We are told: "The management company acknowledged the ash posed NO RISKS to people [my emphasis], but decided to stay out of the issue." IOW, if they are too noisy about pointing out the shrill hysterical imbecility of their state's "leadership", some excuse could be found to put them out of business. Welcome to Louisiana.

So there's another logistical nightmare associated with furniture-burning. First you have to burn it, then you have to find a hazardous waste landfill in a state whose governor is still sane to take the ash. And while as far as Ebola is concerned you should be able to dump it in the dumpster out back, most people's personal property these days contains enough heavy metals in TVs, computers, electronics, batteries, etc. that you may not put the ash of it in an ordinary landfill. (If the waste disposal problem gets desperate enough, public health authorities may start realizing that letting the TV sit for a week and wiping it off with bleach should be more than adequate.)

Cleaning and waste disposal is a weak spot in many hospitals. Doctors and nurses get trained, whether or not they follow that training is a different issue, and getting the administration to supply the necessary protective equipment is another, but the wiping, scrubbing, mopping, and handling of the trash is often left to people with little or no training and no standing to point out potential problems if they see them even though they are often the most likely to be able to observe errors.

In one case not related to ebola an infection was tracked back to medical staff not washing their hands between rooms. This only came to light when a smart infection control nurse asked the janitor how often he had to replace the soap cartridges in the one place the staff could wash their hands between rooms. Based on the size of the cartridge capacity and the output per use, and traffic, the unit should have needed changing every third or fourth day but it had only been replaced once a week, at most. On close questioning it came out that a good part of the medical staff had been lazy, and a few had assumed there was no need because the two patients were said to have the same infection.

It is often the janitors and housekeeping staff that are in a position to effectively monitor use of protective equipment simply because they are handling the new and used PPE when taking out the trash and restocking.

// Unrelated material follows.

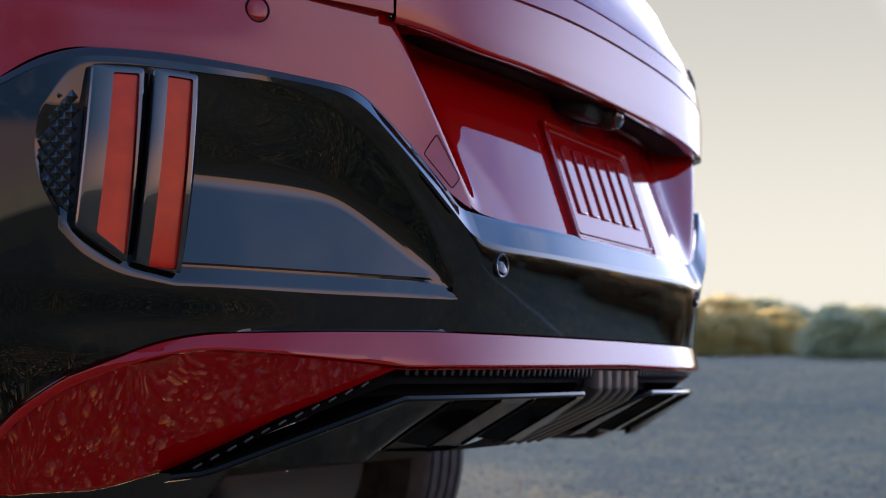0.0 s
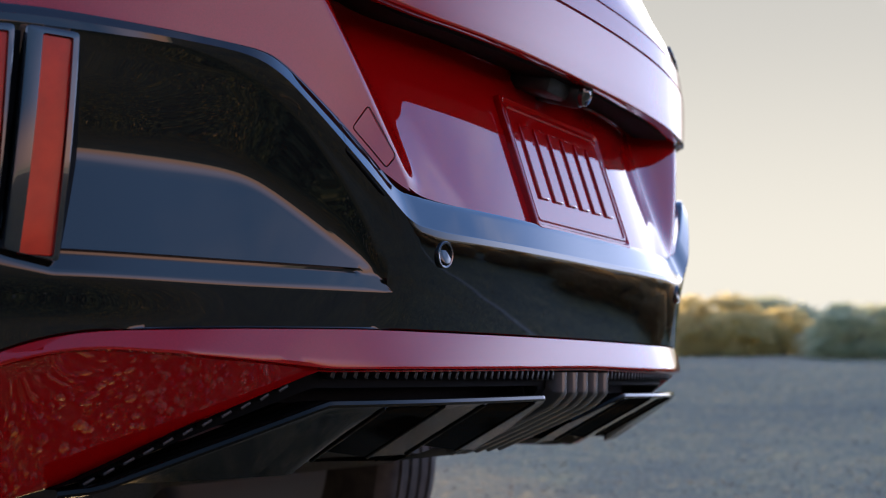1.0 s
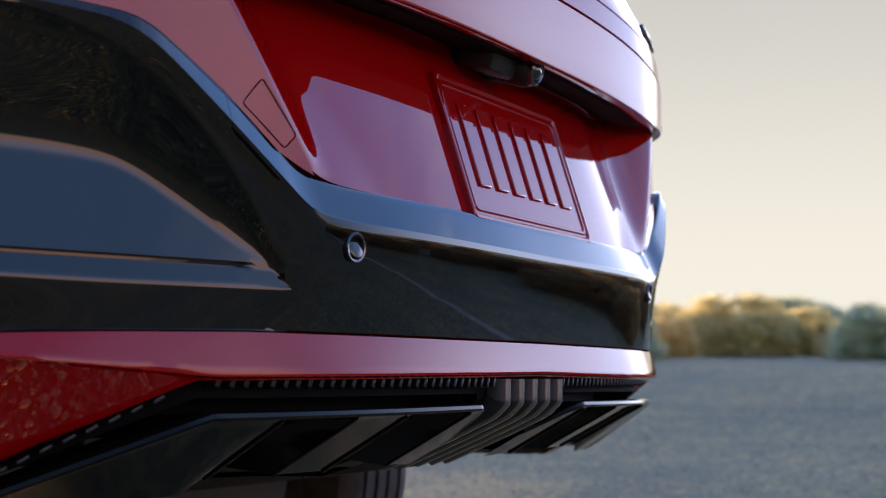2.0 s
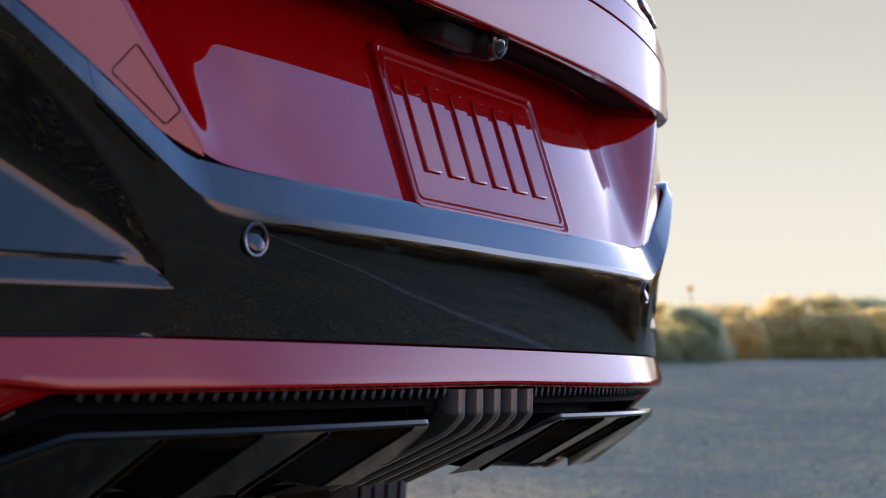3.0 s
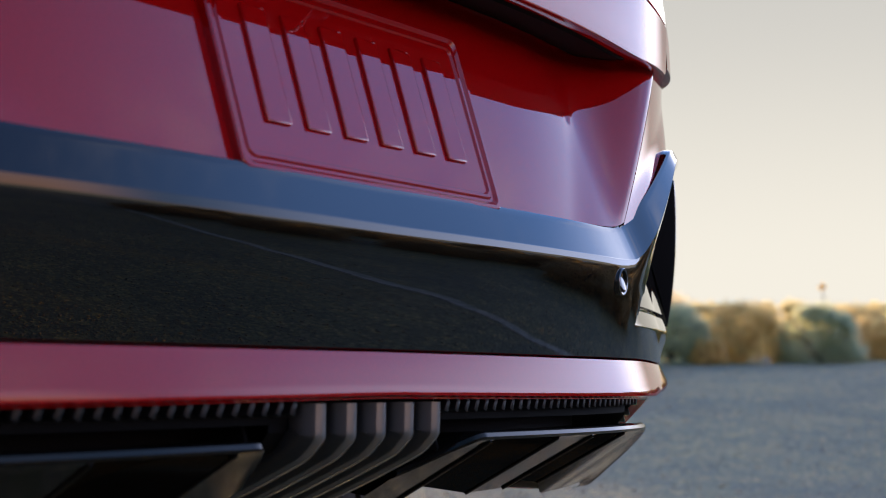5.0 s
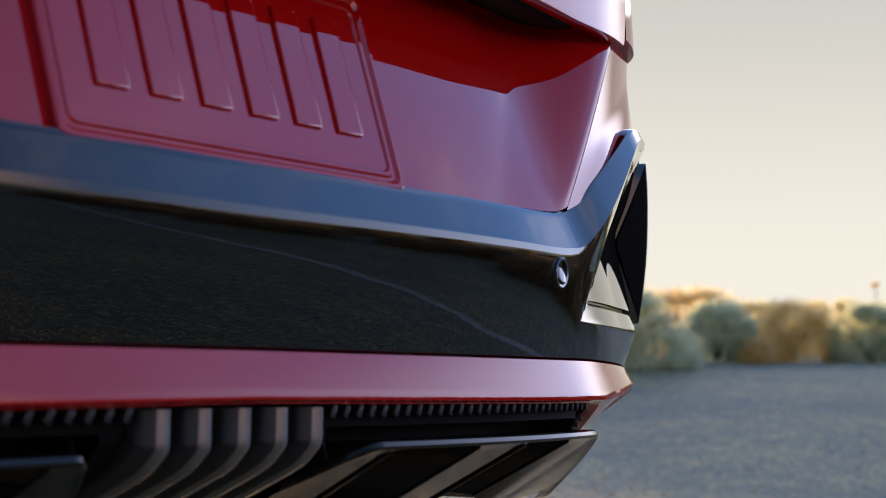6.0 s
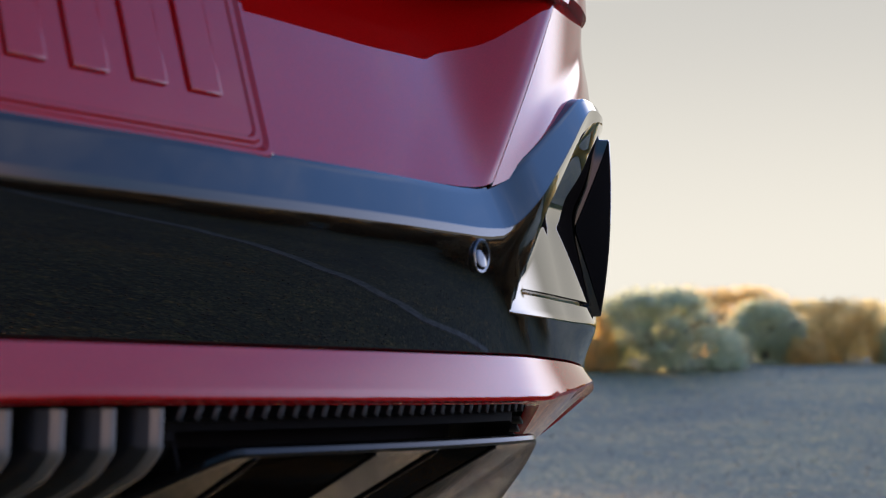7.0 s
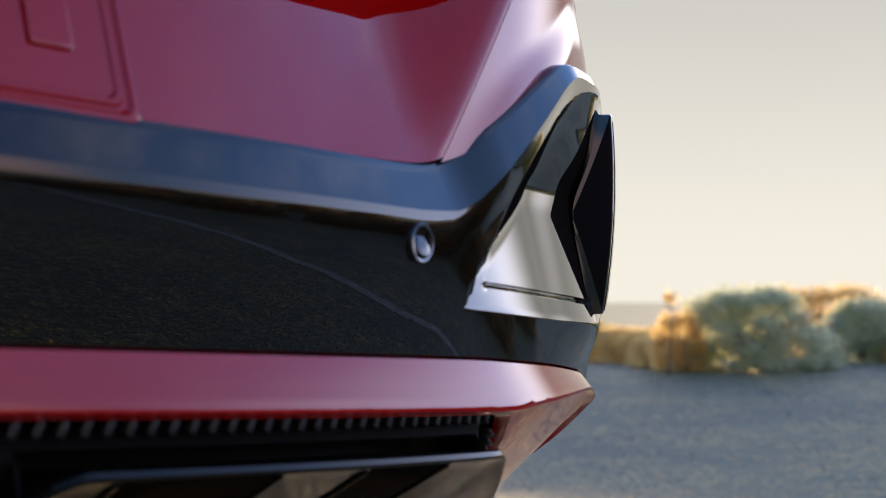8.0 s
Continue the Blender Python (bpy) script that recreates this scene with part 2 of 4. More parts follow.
def crease(s):
    """Height of the bay's deepest line: level behind the lamps, falling to the tip of the fin."""
    return soft_curve(abs(s), 0.022, (0.44, 0.5720), (0.470, 0.5805), (0.612, 0.6570), (0.66, 0.6600), (1.0, 0.6600))


def ramp_depth(s, z):
    """Ledge, groove and sky-facing ramp, from the bay's lower edge upwards."""
    out = 2.2 * chain_distance(OUT_SIDE, s, z)
    groove = 0.0063 * ease((abs(s) - 0.496) / 0.020)
    return curve(min(chain_distance(LOW_SIDE, s, z), out), (0, 0), (0.0150, 0.0060), (0.0165, 0.0062 + groove), (0.0185, 0.0063 + groove), (0.0200, 0.0065), (0.12, 0.0375))


BAY_END = max(p[0] for p in OUTER)
BAY_MID = [p[1] for p in OUTER if p[0] == BAY_END][0]


def bay_span(s):
    """Lower and upper height of the bay's outline; it closes to a slit beyond its ends."""
    low = [FIN_TIP] + [p for p in OUTER if p[1] <= BAY_MID]
    top = sorted(UPPER[1:] + [p for p in OUTER if p[1] >= BAY_MID])
    a, b = curve(abs(s), *low), curve(abs(s), *top)
    return (a, b) if b - a > 0.003 else ((a + b) / 2 - 0.0015, (a + b) / 2 + 0.0015)


def smooth_table(f, r):
    """f of s over the bay, tabulated and evened out over r."""
    xs = np.linspace(0.44, 0.92, 481)
    ys = np.array([f(x) for x in xs])
    taps = np.arange(-int(r / 0.001), int(r / 0.001) + 1)
    w = 1.0 - (taps / (taps[-1] + 1)) ** 2
    even = np.array([(ys[np.clip(i + taps, 0, 480)] * w).sum() / w.sum() for i in range(481)])
    return lambda s: float(np.interp(abs(s), xs, even))


def bay_mid(s):
    low, top = bay_span(s)
    return min(max(crease(s), low + 0.3 * (top - low)), top - 0.15 * (top - low))


ROOF_TOP, ROOF_MID = smooth_table(lambda s: bay_span(s)[1], 0.024), smooth_table(bay_mid, 0.024)
ROOF_DEEP = smooth_table(lambda s: max(ramp_depth(s, bay_mid(s)), 0.004), 0.020)


def bay_depth(s, z):
    """The ramp up to the crease, an overhanging slope above it."""
    if bay_inside(s, z) <= 0:
        return 0.0
    ramp = ramp_depth(s, z)
    top = ROOF_TOP(s) + 0.0015
    roof = ROOF_DEEP(s) * max((top - z) / max(top - ROOF_MID(s), 0.004), 0.0)
    k = min(0.011, 0.6 * max(ramp, roof)) + 1e-6
    h = max(k - abs(ramp - roof), 0.0) / k
    return min(ramp, roof) - 0.25 * k * h * h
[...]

Off course few nurses, and very few doctors, are going to talk to the janitors or take their observations seriously. It is a matter of race, wage, and dignity. Training, motivating, and listening to the lower level staff , making them part of the team, is a vital piece of infection control. Sadly one missing in many healthcare settings.

There is something that Texas Health Presbyterian isn't telling the public. Texas Health Presbyterian is just like ALL hospitals in the US--they exist to make a PROFIT. Nurses, like myself, who have spent years and years working in hospitals, all know that the priority of hospital administrations is to make a PROFIT. Patient care is very much the secondary concern of the business people who run hospitals. This is nothing new. It has been going on for decades.

These big corporate institutions never fail to claim that high quality patient care and the safety of their staff is their main concern. THEY ARE LYING!! All they care about is the bottom line. Regardless of the religious denomination that is lit up on the side of these buildings, PROFIT is the ONLY concern. Hospitals are corporations; businesses. The administrators treat nursing staff horribly and they have done so for many, many years in this country. Nurses are required to do as they are told by the administrators. Many times the people calling the shots regarding nurse / patient staffing ratios, know nothing about taking care of people. Nursing isn't part of the curriculum in hospital administration programs.

The hospital likely didn't want to pay for the needed protective equipment. The hospital likely demanded that the nurses take care of multiple patients while also taking care of Mr. Duncan. The more patients a nurse takes care of, the bigger the PROFIT for the hospital. This hospital doesn't give a crap about these nurses. The only reason they care now is because the media is breathing down their necks and exposing them for what they really are which are huge corporations making huge profits from sick people.